Как раз в этот момент низко над поляной показался клин из трех истребителей «Хенкель», они приближались, едва не задевая верхушки деревьев, как лязгающие, покачивающие крыльями остроносые уродливые игрушки; стремительно и грозно увеличившись до своих настоящих размеров, они с воющим ревом проскользили мимо так низко, что стоявшие у выхода из пещеры смогли разглядеть пилотов в летных шлемах и очках и даже шарф, развевавшийся на шее у ведущего.
– Эти точно могут увидеть лошадей, – сказал Пабло.
– Эти могут увидеть и огонек папиросы у тебя в зубах, – сказала женщина. – Давайте-ка опустим попону от греха подальше.
Больше самолетов не было. Остальные, скорее всего, перелетели через горы где-то дальше. Когда гул моторов стих, все вышли из пещеры.
Опустевшее небо было высоким, синим и чистым.
– Как будто это был сон, а теперь мы проснулись, – сказала Мария Роберту Джордану.
Не осталось даже почти неслышного пульсирующего эха, какое громкий звук оставляет порой в ушах: словно зажимаешь их пальцами и отпускаешь, зажимаешь – и отпускаешь.
– Никакой они не сон, иди убирай посуду, – сказала ей Пилар и, обращаясь к Роберту Джордану, спросила: – Мы как, верхом поедем или пойдем пешком?
Пабло взглянул на нее и что-то проворчал.
– Как хочешь, – ответил Роберт Джордан.
– Тогда давай пойдем пешком, – сказала она. – Это полезно для печени.
– Ездить верхом тоже полезно для печени.
– Да, но утомительно для седалища. Мы уходим, а ты, – она повернулась к Пабло, – иди пересчитай своих зверей – не ровён час какой из них улетел.
– Хочешь взять лошадь? – спросил тот, обращаясь к Роберту Джордану.
– Я – нет. Большое спасибо. А вот как насчет девушки?
– Ей тоже полезно пройтись, – сказала Пилар. – А то натрет себе кое-какие места и станет ни на что не годной.
Роберт Джордан почувствовал, что краснеет.
– Ты хорошо спал? – спросила его Пилар и добавила: – Что у нее нет никаких болезней – правда. Могли быть. Но уж не знаю почему – их нет. Должно быть, Бог все-таки существует, хотя мы от Него и отреклись. Ступай, – велела она Пабло. – Тебя это не касается. Это – для тех, кто помоложе. И кто сделан из другого теста. Иди. – И снова обращаясь к Роберту Джордану: – Агустин будет присматривать за твоими вещами. Мы отправимся, когда он придет.

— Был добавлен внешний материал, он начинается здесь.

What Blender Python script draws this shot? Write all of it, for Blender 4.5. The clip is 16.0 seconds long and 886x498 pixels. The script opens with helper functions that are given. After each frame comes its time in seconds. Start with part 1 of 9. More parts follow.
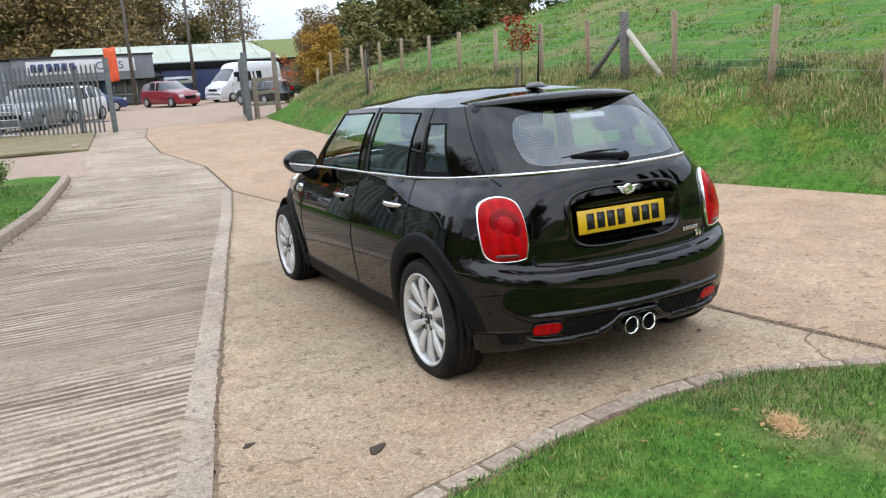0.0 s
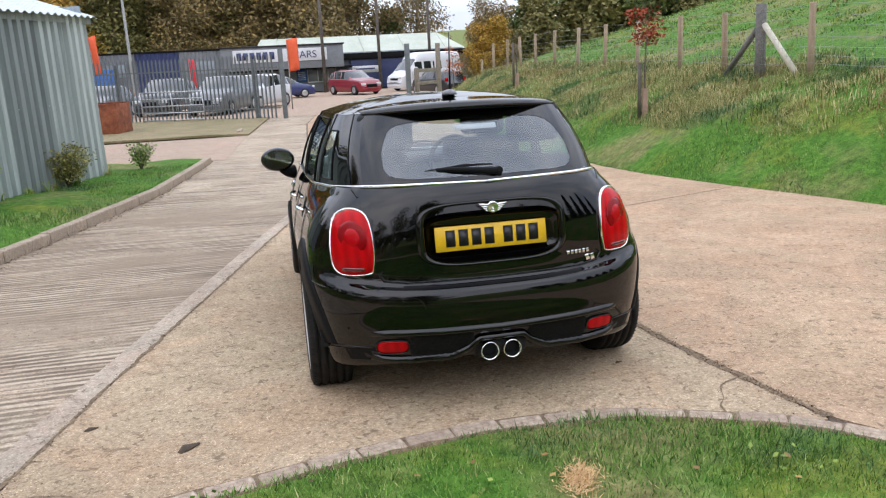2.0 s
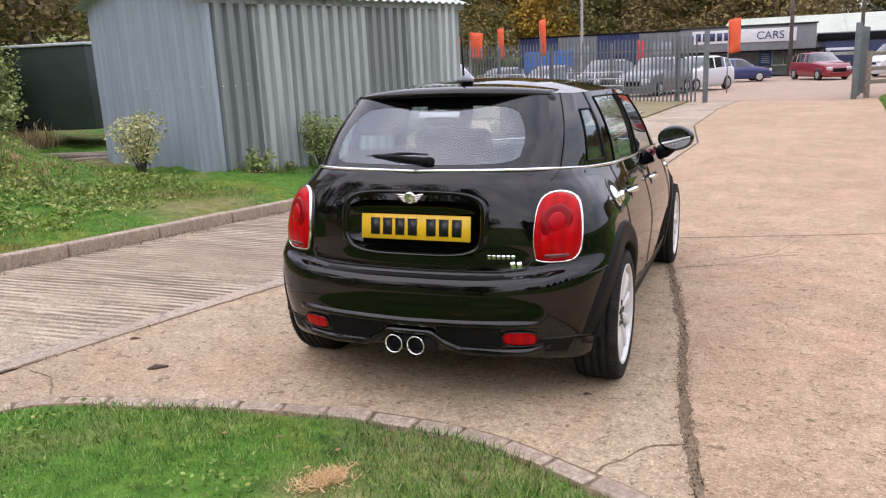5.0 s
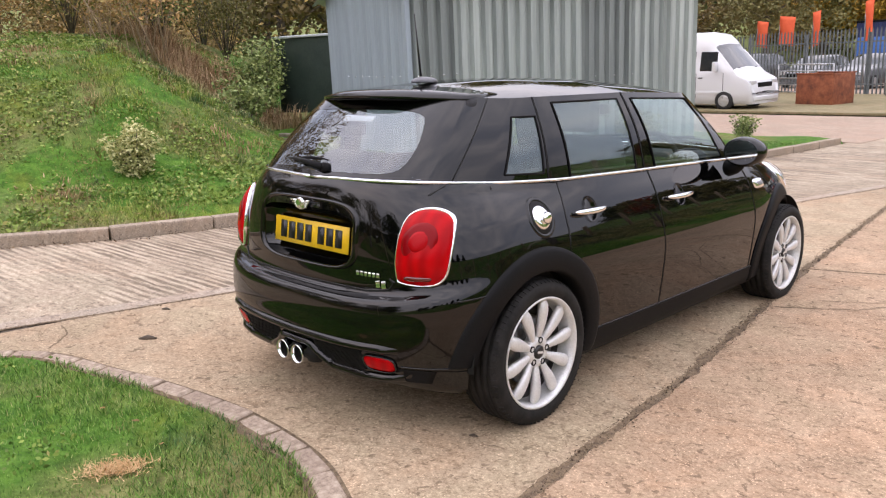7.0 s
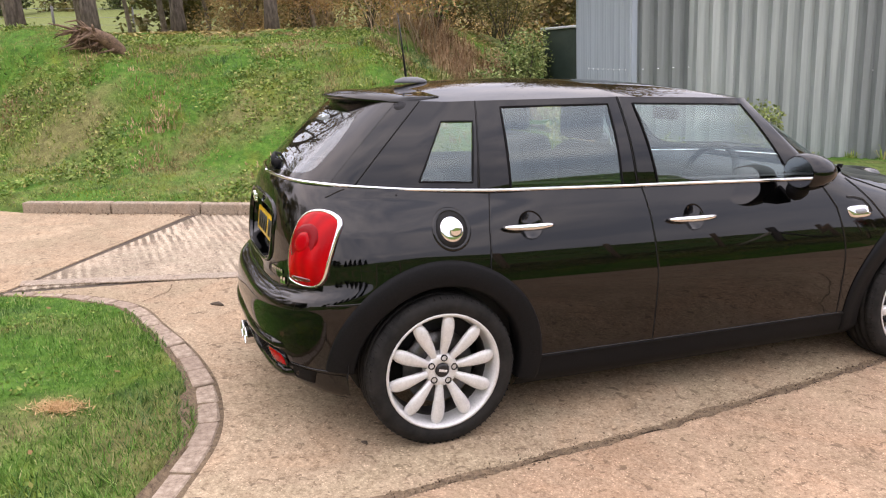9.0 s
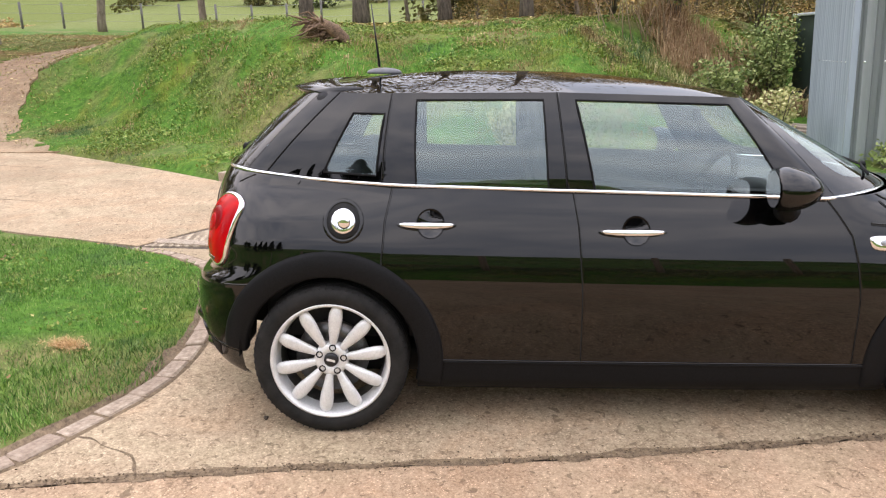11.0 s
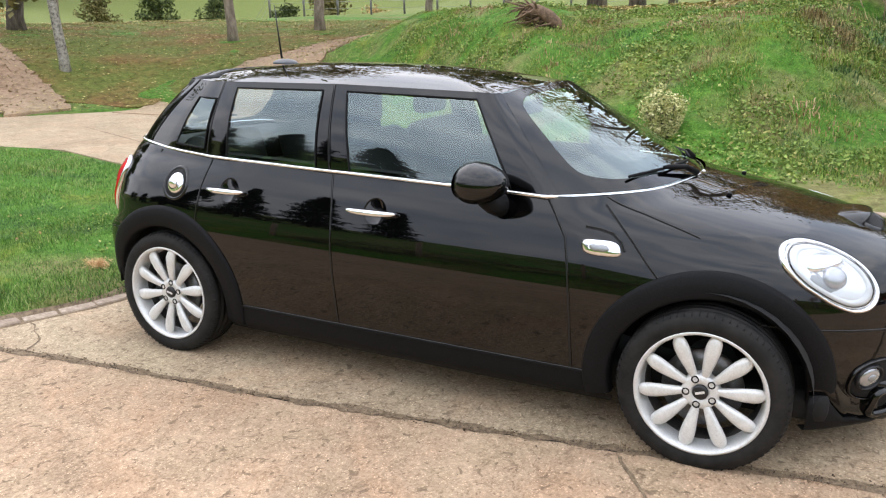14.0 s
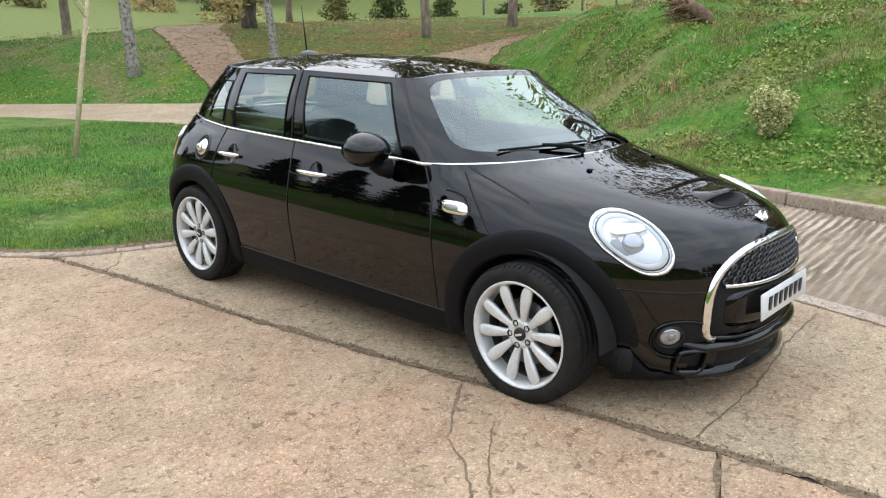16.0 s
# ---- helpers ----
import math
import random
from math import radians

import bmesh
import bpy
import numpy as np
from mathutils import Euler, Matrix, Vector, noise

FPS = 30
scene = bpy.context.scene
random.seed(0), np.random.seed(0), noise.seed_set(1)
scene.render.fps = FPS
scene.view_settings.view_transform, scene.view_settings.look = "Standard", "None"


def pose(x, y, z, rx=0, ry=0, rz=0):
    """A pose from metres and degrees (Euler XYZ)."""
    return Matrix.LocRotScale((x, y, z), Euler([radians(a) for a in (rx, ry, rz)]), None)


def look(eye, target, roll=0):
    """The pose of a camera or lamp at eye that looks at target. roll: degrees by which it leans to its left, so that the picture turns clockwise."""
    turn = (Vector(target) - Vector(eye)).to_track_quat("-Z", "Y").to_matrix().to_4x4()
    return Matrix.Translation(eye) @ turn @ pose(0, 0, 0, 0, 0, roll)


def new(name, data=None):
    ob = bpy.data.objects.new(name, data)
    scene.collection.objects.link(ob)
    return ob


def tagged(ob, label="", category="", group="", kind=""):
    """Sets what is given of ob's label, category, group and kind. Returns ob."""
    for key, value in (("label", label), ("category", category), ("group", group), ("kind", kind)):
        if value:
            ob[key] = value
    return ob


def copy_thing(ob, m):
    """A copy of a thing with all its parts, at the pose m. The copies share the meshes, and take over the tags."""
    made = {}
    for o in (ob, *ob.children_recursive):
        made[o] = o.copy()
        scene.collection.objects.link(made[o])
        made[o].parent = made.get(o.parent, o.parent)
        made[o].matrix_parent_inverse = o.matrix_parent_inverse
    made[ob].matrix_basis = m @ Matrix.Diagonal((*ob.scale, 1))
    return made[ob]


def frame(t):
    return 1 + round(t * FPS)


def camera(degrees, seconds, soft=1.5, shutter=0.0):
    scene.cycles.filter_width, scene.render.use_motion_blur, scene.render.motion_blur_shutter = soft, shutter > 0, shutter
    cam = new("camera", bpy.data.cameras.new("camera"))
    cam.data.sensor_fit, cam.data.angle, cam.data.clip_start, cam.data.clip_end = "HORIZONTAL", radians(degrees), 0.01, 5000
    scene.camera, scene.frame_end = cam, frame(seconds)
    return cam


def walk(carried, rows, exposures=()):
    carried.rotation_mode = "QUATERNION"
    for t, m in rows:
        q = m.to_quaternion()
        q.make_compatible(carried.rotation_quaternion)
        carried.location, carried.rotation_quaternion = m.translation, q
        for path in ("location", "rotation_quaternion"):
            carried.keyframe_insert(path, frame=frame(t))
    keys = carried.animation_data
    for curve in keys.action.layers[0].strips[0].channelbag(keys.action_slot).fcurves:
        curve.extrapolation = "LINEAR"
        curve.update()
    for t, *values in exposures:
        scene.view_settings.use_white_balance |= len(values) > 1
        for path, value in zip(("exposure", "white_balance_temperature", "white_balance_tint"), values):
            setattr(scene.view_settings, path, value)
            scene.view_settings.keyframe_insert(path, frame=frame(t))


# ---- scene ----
cam = camera(59.3, 16.0, 1.2)
METRES, EYE, TILT, LEAN, TURN = 12.87, 1.613, 0.0, 0.0, -26.1
ROWS = [
    (0.0, 0.0, 0.0, 0.0, -0.73, -14.17, 2.88),
    (0.5, 0.0273, 0.0073, 0.0009, 2.79, -14.19, 2.79),
    (1.0, 0.0571, 0.0071, 0.0006, 6.23, -14.2, 2.74),
    (1.5, 0.0847, 0.0118, -0.0012, 9.78, -14.21, 2.69),
    (2.0, 0.1151, 0.0204, 0.0008, 13.45, -14.21, 2.63),
    (2.5, 0.1449, 0.0249, -0.0005, 17.83, -14.16, 2.58),
    (3.0, 0.1669, 0.04, -0.0026, 23.81, -14.06, 2.57),
    (3.5, 0.1964, 0.0526, -0.0032, 29.84, -13.95, 2.56),
    (4.0, 0.2201, 0.069, -0.004, 35.2, -13.95, 2.53),
    (6.5, 0.314, 0.2078, -0.007, 65.53, -13.93, 2.55),
    (7.0, 0.3202, 0.2413, -0.0068, 70.49, -13.93, 2.52),
    (7.5, 0.3308, 0.2724, -0.0068, 76.67, -13.87, 2.55),
    (8.0, 0.3285, 0.3051, -0.0066, 83.32, -13.76, 2.58),
    (8.5, 0.3347, 0.3388, -0.0064, 89.84, -13.66, 2.59),
    (9.0, 0.3288, 0.3699, -0.0086, 95.12, -13.63, 2.59),
    (11.5, 0.2806, 0.5108, -0.0125, 122.39, -13.57, 2.08),
    (12.0, 0.2678, 0.5411, -0.0127, 128.12, -13.59, 2.05),
    (12.5, 0.2499, 0.5645, -0.0146, 133.39, -13.66, 1.98),
    (13.0, 0.2332, 0.592, -0.0143, 137.96, -13.72, 2.01),
    (13.5, 0.2173, 0.6213, -0.0144, 140.15, -13.86, 2.07),
    (14.0, 0.1999, 0.6426, -0.0147, 141.95, -13.97, 1.9),
    (14.5, 0.1855, 0.673, -0.0172, 145.52, -13.98, 1.72),
    (15.0, 0.1679, 0.6946, -0.0194, 150.22, -13.93, 1.67),
    (15.5, 0.1486, 0.7196, -0.0188, 154.33, -13.9, 1.65),
    (16.0, 0.1292, 0.7439, -0.0204, 158.62, -13.69, 1.65),
]
walk(cam, [(t, pose(-2.37, -3.378, EYE, TILT, LEAN, TURN) @ pose(METRES * x, METRES * y, METRES * z, 90 + pitch, roll, yaw)) for t, x, y, z, yaw, pitch, roll in ROWS],
     exposures=[(0.0, -0.15, 6300, 12), (2.5, -0.14, 6450, 18), (4.0, -0.12, 6550, 23), (7.0, 0.0, 6900, 25), (9.0, 0.12, 7100, 26), (12.5, 0.28, 6750, 16), (14.5, 0.14, 6550, 14), (16.0, -0.04, 6400, 11)])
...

День был ясный, солнечный, солнце уже прогрело воздух. Роберт Джордан посмотрел на крупную смуглолицую женщину с добрыми широко поставленными глазами на массивном плоском лице, морщинистом и некрасивом, но обаятельном; несмотря на веселый взгляд, оно казалось печальным, пока она не начинала говорить. С нее он перевел взгляд на грузную и вялую фигуру мужчины, удалявшегося между деревьев по направлению к загону. Пилар тоже смотрела ему вслед.
– Вы любили друг друга ночью?
– А что она тебе сказала?
– Она мне ничего не скажет.
– Я тоже.
– Значит, любили, – сказала женщина. – Ты побереги ее.
– А если будет ребенок?
– Ну и что здесь плохого? – сказала женщина. – Это не самая большая беда.
– Здесь не место для этого.
– Она здесь и не останется. Она уйдет с тобой.
– Куда? Туда, куда я уйду, женщину брать нельзя.
– Кто знает? Может, туда, куда ты пойдешь, и двух взять можно.
– Пустой разговор.
– Послушай, – сказала женщина. – Я не трусиха, но с утра пораньше очень ясно все вижу, думаю, многие из тех, кто сейчас с нами, не доживут до следующего воскресенья.
– А сегодня какой день?
– Воскресенье.
– Qué va, – сказал Роберт Джордан. – До следующего воскресенья еще далеко. Нам бы среду пережить. Но мне такие твои разговоры не нравятся.
– Каждому человеку бывает нужно с кем-нибудь поговорить, – сказала женщина. – Раньше у нас была религия и разная другая чепуха. А теперь каждому нужен кто-то, с кем можно поговорить по душам; каким бы храбрым ты ни был, порой чувствуешь себя очень одиноким.